1. Naming an LLC
2. Structuring Your LLC
3. Creating an Operating Agreement
4. LLC Advantages

Many business owners opt to start a LLC, or limited liability company, to protect their personal assets from business debts and financial obligations. This process can be completed by an accountant or attorney or can be done independently by the business owner. Because each state has different LLC formation rules, it's important to investigate the specific laws in your state before proceeding.

Naming an LLC

While each state has its own LLC naming laws, you will always need to choose a name that is not already used by another business in your state. In general, consider the following guidelines when choosing an LLC name:

  • It should be distinctive and easy to remember.
  • It should be simple to pronounce and spell.
  • It should be suggestive of the purpose of your business.
  • It must include the words LLC, L.L.C., or limited liability company.

Once you've chosen a name, you can search the secretary of state database online to make sure it's not already in use. In some states, you can reserve a name so that no one can use it before you officially register your LLC. This service typically carries a small fee, but details vary by state.

After registering an LLC, you may also want to trademark your name, which provides national protection from use by other businesses. Trademark protection is managed through the U.S. Patent and Trademark Office and carries a fee that ranges from $275 to $325.

Structuring Your LLC

An LLC can either be member-managed, in which all owners have a hand in running the business, or manager-managed, in which the owners appoint a professional manager who administers daily business operations. A member-managed structure is the most common. The management structure should be designated in your articles of organization, but if you do not do so the LLC will be member-managed by default.

The articles of organization are submitted to the secretary of state to register your LLC. This simple document includes the name of your business, its legal address, the purpose of the LLC, names of members, and the structure of your business. The filing fee ranges by state between about $100 and $300.

You'll also need to choose a registered agent, which is an individual or business who agrees to accept legal documents and service of process on behalf of the business. This can be one of the LLC members or a professional registered agent, as long as he or she has an address in the state where your LLC is established.

Depending on your location and type of business, you may need to acquire specific business licenses and permits. You can learn more about the requirements at your local county clerk's office. If your LLC has more than one member or has employees, you'll need to register for an employer identification number (EIN) with the IRS. Single-member LLCs can pay taxes using the owner's Social Security number. You can get an EIN for free by applying online with the IRS. You'll need this number to open a bank account and conduct other financial business for the LLC.

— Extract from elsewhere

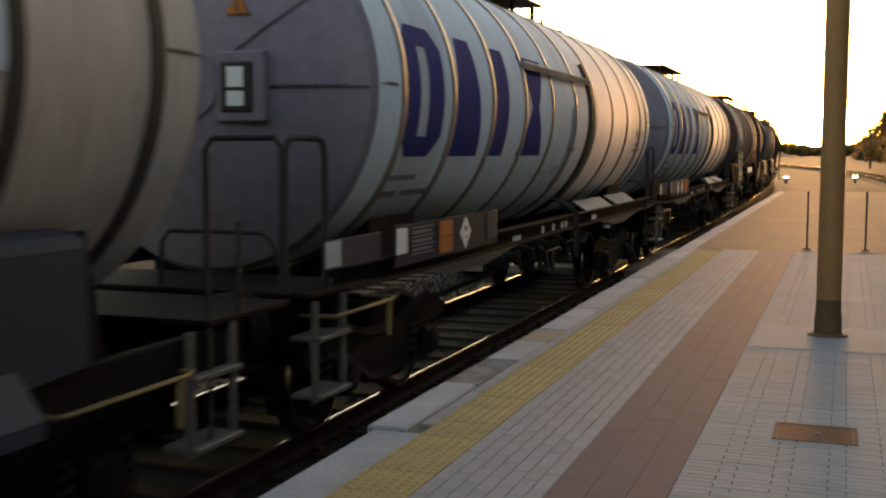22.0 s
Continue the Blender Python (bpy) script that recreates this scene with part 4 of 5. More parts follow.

Creating an Operating Agreement

If your LLC has more than one member, creating an operating agreement puts policies and procedures for your business in place. This document can help protect your status as an LLC and thus protect your limited liability; define how profits and losses will be distributed among members and other financial aspects of the business; establish membership percentages; detail member rights and responsibilities; establish a voting structure and rules for holding annual meetings; and detail buy-sell provisions of membership shares.

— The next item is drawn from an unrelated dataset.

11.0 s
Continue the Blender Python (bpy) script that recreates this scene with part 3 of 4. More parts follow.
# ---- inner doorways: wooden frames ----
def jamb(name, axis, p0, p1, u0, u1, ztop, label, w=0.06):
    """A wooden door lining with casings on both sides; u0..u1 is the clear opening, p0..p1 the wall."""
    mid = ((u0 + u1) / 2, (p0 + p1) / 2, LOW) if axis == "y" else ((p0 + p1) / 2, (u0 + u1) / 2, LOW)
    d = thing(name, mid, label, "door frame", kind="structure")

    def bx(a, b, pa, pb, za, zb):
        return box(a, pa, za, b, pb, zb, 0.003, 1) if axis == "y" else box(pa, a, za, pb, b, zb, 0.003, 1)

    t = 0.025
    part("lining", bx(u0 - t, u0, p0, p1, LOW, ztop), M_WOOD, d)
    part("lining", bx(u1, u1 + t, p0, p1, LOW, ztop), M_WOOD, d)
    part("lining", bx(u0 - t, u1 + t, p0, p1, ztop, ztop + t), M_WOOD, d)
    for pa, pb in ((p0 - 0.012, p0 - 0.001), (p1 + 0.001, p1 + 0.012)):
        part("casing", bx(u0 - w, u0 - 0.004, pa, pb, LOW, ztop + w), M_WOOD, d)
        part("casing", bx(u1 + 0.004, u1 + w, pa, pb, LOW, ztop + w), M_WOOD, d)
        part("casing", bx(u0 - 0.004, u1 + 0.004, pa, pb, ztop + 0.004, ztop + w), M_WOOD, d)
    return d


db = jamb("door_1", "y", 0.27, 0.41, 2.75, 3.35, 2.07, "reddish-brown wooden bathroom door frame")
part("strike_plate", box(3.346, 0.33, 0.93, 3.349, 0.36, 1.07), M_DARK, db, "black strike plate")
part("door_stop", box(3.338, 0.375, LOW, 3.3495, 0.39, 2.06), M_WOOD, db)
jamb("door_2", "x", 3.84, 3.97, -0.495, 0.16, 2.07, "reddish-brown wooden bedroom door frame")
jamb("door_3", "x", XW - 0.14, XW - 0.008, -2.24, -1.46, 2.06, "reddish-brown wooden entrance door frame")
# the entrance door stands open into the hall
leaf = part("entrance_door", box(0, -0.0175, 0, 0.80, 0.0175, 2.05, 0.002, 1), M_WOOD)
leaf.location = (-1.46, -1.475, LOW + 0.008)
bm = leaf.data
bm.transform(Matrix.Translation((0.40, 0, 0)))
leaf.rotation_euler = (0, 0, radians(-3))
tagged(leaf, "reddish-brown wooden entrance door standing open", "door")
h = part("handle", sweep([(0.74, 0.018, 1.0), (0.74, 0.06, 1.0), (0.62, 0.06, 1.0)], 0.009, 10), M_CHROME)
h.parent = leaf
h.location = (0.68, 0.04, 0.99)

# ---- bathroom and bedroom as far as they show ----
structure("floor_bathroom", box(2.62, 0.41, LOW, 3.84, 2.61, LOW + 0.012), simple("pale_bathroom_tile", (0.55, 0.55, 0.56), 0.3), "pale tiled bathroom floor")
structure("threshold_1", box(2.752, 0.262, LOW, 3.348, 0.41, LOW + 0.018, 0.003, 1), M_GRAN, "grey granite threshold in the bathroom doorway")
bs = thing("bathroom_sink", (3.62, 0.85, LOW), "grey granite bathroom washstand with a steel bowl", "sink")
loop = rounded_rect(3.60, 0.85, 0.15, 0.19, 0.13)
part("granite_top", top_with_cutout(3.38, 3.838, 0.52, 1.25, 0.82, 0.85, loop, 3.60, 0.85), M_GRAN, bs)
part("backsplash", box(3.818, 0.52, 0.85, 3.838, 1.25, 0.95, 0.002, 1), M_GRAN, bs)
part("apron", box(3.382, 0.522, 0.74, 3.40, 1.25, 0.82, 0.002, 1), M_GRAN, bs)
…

You may want to retain the services of a qualified business attorney to help you create your operating agreement and ensure it is in accordance with the laws of your state. If you do not have an operating agreement in place, default state LLC laws will apply in the event of a membership dispute.

LLC Advantages

One of the primary advantages of the LLC structure is tax flexibility. The default is a pass-through entity in which the profits and losses are reported on each member's individual tax return. The LLC itself is not subject to corporate taxation.